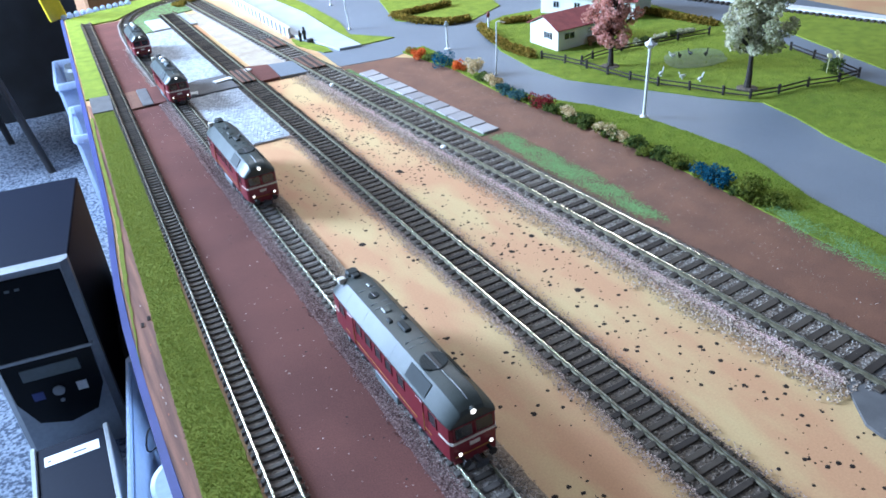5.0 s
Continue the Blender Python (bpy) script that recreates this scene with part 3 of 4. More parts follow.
# ---- locomotives ----
def locomotive(L=0.170, stacks=False, label="dark red diesel locomotive with grey roof and lit headlamps"):
    """Nose at y = 0, rail top at z = 0, length along +y."""
    W, q = 0.0165, L / 0.178
    t = thing("diesel_locomotive", label, "model locomotive", group="row of locomotives")
    zs, ze = 0.0085, 0.0335
    def ring(y, k, zt):
        pts = [(-1, zs), (1, zs), (1, ze * 0.5), (1, zt), (-1, zt), (-1, ze * 0.5)]
        return [(x * W * k, y, z) for x, z in pts]
    part("body", loft([ring(0.0, 0.86, ze - 0.0015), ring(0.002, 0.95, ze - 0.0005), ring(0.008, 0.985, ze), ring(0.016, 1, ze), ring(L - 0.016, 1, ze), ring(L - 0.008, 0.985, ze), ring(L - 0.002, 0.95, ze - 0.0005), ring(L, 0.86, ze - 0.0015)]), M_RED, t, "dark red enamelled body shell")
    def rring(y, k, s):
        pts = [(-1.0, 0), (1.0, 0), (1.0, 0.10), (0.51, 0.86), (0.26, 0.97), (-0.26, 0.97), (-0.51, 0.86), (-1.0, 0.10)]
        return [(x * (W + 0.0004) * k, y, ze + 0.0001 + z * 0.0135 * s) for x, z in pts]
    roof = part("roof", loft([rring(0.0003, 0.88, 0.52), rring(0.0016, 0.915, 0.68), rring(0.004, 0.95, 0.80), rring(0.007, 0.972, 0.88), rring(0.010, 0.985, 0.93), rring(0.015, 0.996, 0.975), rring(0.020, 1, 1), rring(L - 0.020, 1, 1), rring(L - 0.010, 0.985, 0.93), rring(L - 0.004, 0.95, 0.80), rring(L - 0.0003, 0.88, 0.52)]), M_ROOFG, t, "matt grey curved roof with bevelled sides")
    roof.data.polygons.foreach_set("use_smooth", [True] * len(roof.data.polygons))
    roof.data.set_sharp_from_angle(angle=radians(24))
    zr = ze + 0.0131
    for y, s in ((0.046 * q, 0.0088), (0.134 * q, 0.0040)):
        fan = part("roof_fan", loft([[(s * k * math.cos(a), y + s * k * math.sin(a), zr + dz) for a in (i * math.pi / 12 for i in range(24))] for k, dz in ((1, -0.0006), (1, 0.0003), (0.93, 0.0005))]), M_ROOFD, t, "round dark roof fan grille")
        for k in range(-4, 5):
            x, h = k * s * 0.2, s * math.sqrt(1 - (k * 0.2) ** 2) * 0.9
            part("grille_bar", box(x - s * 0.05, x + s * 0.05, y - h, y + h, zr + 0.0004, zr + 0.0007), M_ROOFD, fan)
        part("fan_beam", box(-s * 0.16, s * 0.16, y - s, y + s, zr + 0.0005, zr + 0.0011, 0.0002), M_BLACK, fan, "dark bar across the fan")
    part("antenna", tube([(0, 0.006, zr - 0.0012), (0, 0.012, zr + 0.0004), (0, 0.026 * q, zr + 0.0004)], 0.0003, 5), M_SILVER, t, "thin bright wire above the cab")
    part("exhaust", box(-0.0045, 0.0045, L - 0.010, L - 0.001, zr - 0.006, zr + 0.0016, 0.0012), M_ROOFD, t, "dark raised exhaust housing")
    part("rear_roof_lamp", box(-0.0125, -0.0070, L - 0.011, L - 0.006, zr - 0.0035, zr + 0.0003, 0.0006), M_CREAM, t, "pale roof fitting")
    for y in (0.066, 0.072, 0.118, 0.124, 0.144):
        for x in (-0.0042, 0.0036):
            part("roof_rib", box(x - 0.0022, x + 0.0022, y * q - 0.0003, y * q + 0.0003, zr - 0.0008, zr + 0.0003), M_TANK, t, "fine raised rib")
    for y, x, l, w, h in ((0.088, 0.001, 0.012, 0.005, 0.0028), (0.100, -0.004, 0.006, 0.003, 0.002), (0.098, 0.006, 0.005, 0.003, 0.0018), (0.113, 0.0, 0.008, 0.006, 0.0015), (0.030, 0.0, 0.014, 0.0008, 0.0008), (0.148, 0.003, 0.006, 0.003, 0.0014), (0.166, 0.0, 0.006, 0.006, 0.0020)):
        y *= q
        part("roof_vent", box(x - w / 2, x + w / 2, y - l / 2, y + l / 2, zr - 0.0012, zr + h * 0.65, min(0.0008, w * 0.3)), M_ROOFD if h > 0.0016 else M_ROOFG, t, "small raised roof vent")
    for s in (-1, 1):
        for y0, y1 in ((0.030 * q, 0.056 * q),):
            a, b = Vector((s * W * 1.0, 0, ze + 0.0014)), Vector((s * W * 0.53, 0, ze + 0.0115))
            n = Vector((s * 0.8, 0, 0.55)) * 0.0007
            c = [a + (b - a) * 0.12, a + (b - a) * 0.88]
            v = [tuple(Vector((p.x, y, p.z)) + n * k) for k in (0, 1) for y in (y0, y1) for p in c]
            part("roof_grille", (v, [(0, 1, 3, 2), (4, 6, 7, 5), (0, 4, 5, 1), (1, 5, 7, 3), (3, 7, 6, 2), (2, 6, 4, 0)]), M_ROOFD, t, "dark louvred grille in the roof bevel")
        for y in (0.078 * q, 0.122 * q, 0.150 * q):
            part("roof_seam", tube([(s * (W + 0.0005), y, ze + 0.001), (s * (W * 0.52), y, ze + 0.0115)], 0.00025, 5), M_DARKGREY, t)
        for y in (0.020 * q, 0.062 * q, 0.080 * q, 0.096 * q, 0.112 * q, 0.128 * q, 0.158 * q):
            wd = 0.0045 * q
            win = part("side_window", box(s * (W - 0.0002) - 0.0004, s * (W - 0.0002) + 0.0004, y - wd, y + wd, 0.0235, 0.0315), M_GLASS, t, "dark side window")
            part("frame", join(box(s * W - 0.0005, s * W + 0.0005, y - wd - 0.0005, y - wd, 0.0230, 0.0320), box(s * W - 0.0005, s * W + 0.0005, y + wd, y + wd + 0.0005, 0.0230, 0.0320)), M_RED, win)
        for y in (0.036 * q, 0.142 * q):
            part("cab_door", box(s * W - 0.0005, s * W + 0.0005, y - 0.0045, y + 0.0045, 0.0095, 0.0325, 0.0003), M_RED, t, "dark red cab door")
            part("handrail", tube([(s * (W + 0.0011), y - 0.006, 0.012), (s * (W + 0.0011), y - 0.006, 0.026)], 0.0003, 5), M_YELLOW, t, "brass-coloured handrail")
        part("waist_line", box(s * W - 0.0003, s * W + 0.0003, 0.022, L - 0.022, 0.0128, 0.0133), M_YELLOW, t, "thin yellow lining")
        part("sill_beam", box(s * (W - 0.0012) - 0.0008, s * (W - 0.0012) + 0.0008, 0.012, L - 0.012, 0.0066, 0.0086), M_BLACK, t, "black frame sill")
        for y0 in (0.012 + 0.010 * q, L - 0.020 - 0.034 * q):
            bog = part("bogie", box(s * 0.0140 - 0.0012, s * 0.0140 + 0.0012, y0, y0 + 0.034 * q, 0.0018, 0.0072, 0.0006), M_BLACK, t, "black bogie side frame")
            for k in (0.005 * q, 0.017 * q, 0.029 * q):
                part("wheel", moved(loft([[(x, 0.0052 * math.cos(a), 0.0052 * math.sin(a)) for a in (i * math.pi / 8 for i in range(16))] for x in (-0.0008, 0.0008)]), pose(s * 0.0078, y0 + k, 0.0054)), M_DARKGREY, bog)
                part("axle_box", box(s * 0.0156 - 0.001, s * 0.0156 + 0.001, y0 + k - 0.0018, y0 + k + 0.0018, 0.003, 0.0062, 0.0005), M_DARKGREY, bog)
        part("fuel_tank", box(s * 0.0140 - 0.003, s * 0.0140 + 0.003, 0.070 * q, 0.106 * q, 0.0018, 0.0082, 0.0009), M_TANK, t, "grey side tank under the frame")
    for e, y in ((-1, 0.0), (1, L)):
        o = lambda d: y + e * d
        a, b = sorted((o(-0.0035), o(0.0006)))
        for s in (-1, 1):
            pane = part("front_window", moved(box(-0.0058, 0.0058, -0.0005, 0.0005, -0.0041, 0.0041, 0.0004), pose(s * 0.0069, o(-0.0001), 0.0290, e * 6, 0, 0)), M_GLASS, t, "dark front window")
            part("frame", moved(join(box(-0.0064, 0.0064, -0.0003, 0.0003, -0.0047, -0.0041), box(-0.0064, 0.0064, -0.0003, 0.0003, 0.0041, 0.0047), box(-0.0064, -0.0058, -0.0003, 0.0003, -0.0047, 0.0047)), pose(s * 0.0069, o(0.0004), 0.0290, e * 6, 0, 0)), M_RED, pane)
            buf = part("buffer", tube([(s * 0.0088, o(0.0), 0.0095), (s * 0.0088, o(0.0050), 0.0095)], 0.0012, 8), M_BLACK, t, "black buffer")
            part("buffer_head", tube([(s * 0.0088, o(0.0050), 0.0095), (s * 0.0088, o(0.0060), 0.0095)], 0.0026, 12), M_BLACK, buf)
            lamp = part("headlamp", tube([(s * 0.0105, o(-0.001), 0.0138), (s * 0.0105, o(0.0012), 0.0138)], 0.0013, 12), M_RED, t, "small round headlamp")
            part("lens", tube([(s * 0.0105, o(0.0012), 0.0138), (s * 0.0105, o(0.0017), 0.0138)], 0.0012, 12), M_LAMP if e < 0 else M_GLASS, lamp)
        lamp = part("roof_headlamp", tube([(0, o(-0.005), 0.0412), (0, o(0.0002), 0.0410)], 0.0021, 12), M_ROOFG, t, "round headlamp above the windows")
        part("lens", tube([(0, o(0.0002), 0.0410), (0, o(0.0008), 0.0410)], 0.0017, 12), M_LAMP if e < 0 else M_GLASS, lamp)
        part("waist_band", loft([[(x, yy, z) for x, yy in ((-W * 1.012, o(-0.012)), (-W * 0.965, o(-0.0022)), (-W * 0.88, o(0.0006)), (W * 0.88, o(0.0006)), (W * 0.965, o(-0.0022)), (W * 1.012, o(-0.012)), (W * 0.9, o(-0.012)), (-W * 0.9, o(-0.012)))] for z in (0.0214, 0.0231)]), M_CREAM, t, "cream waist band round the nose")
        part("number_plate", box(-0.0034, 0.0034, min(o(0.0), o(0.0006)), max(o(0.0), o(0.0006)), 0.0165, 0.0188), M_CREAM, t, "small pale number plate")
        part("lower_band", box(-W * 0.8, W * 0.8, min(o(0.0), o(0.0005)), max(o(0.0), o(0.0005)), 0.0114, 0.0119), M_YELLOW, t, "thin yellow line above the buffer beam")
        part("buffer_beam", box(-W * 0.84, W * 0.84, min(o(-0.003), o(0.0004)), max(o(-0.003), o(0.0004)), 0.0062, 0.0088), M_RED, t, "red buffer beam")
        part("coupler", join(box(-0.0016, 0.0016, min(o(-0.004), o(0.009)), max(o(-0.004), o(0.009)), 0.0052, 0.0072), box(-0.0042, 0.0042, min(o(0.0065), o(0.0085)), max(o(0.0065), o(0.0085)), 0.0048, 0.0078)), M_DARKGREY, t, "dark grey coupling hook")
    if stacks:
        for k, (y, l) in enumerate(((0.45, 0.016), (0.62, 0.012), (0.78, 0.010))):
            part("roof_equipment", box(-0.003, 0.003, L * y - l / 2, L * y + l / 2, zr - 0.001, zr + 0.004, 0.0012), M_WHITE if k else M_TANK, t, "pale raised roof equipment")
    return t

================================

» **Written problem**
Search the preceding listing for the word "with" and pull out every line that holds it.

» **Response to this task**
Continue the Blender Python (bpy) script that recreates this scene with part 3 of 4. More parts follow.
def locomotive(L=0.170, stacks=False, label="dark red diesel locomotive with grey roof and lit headlamps"):
    roof = part("roof", loft([rring(0.0003, 0.88, 0.52), rring(0.0016, 0.915, 0.68), rring(0.004, 0.95, 0.80), rring(0.007, 0.972, 0.88), rring(0.010, 0.985, 0.93), rring(0.015, 0.996, 0.975), rring(0.020, 1, 1), rring(L - 0.020, 1, 1), rring(L - 0.010, 0.985, 0.93), rring(L - 0.004, 0.95, 0.80), rring(L - 0.0003, 0.88, 0.52)]), M_ROOFG, t, "matt grey curved roof with bevelled sides")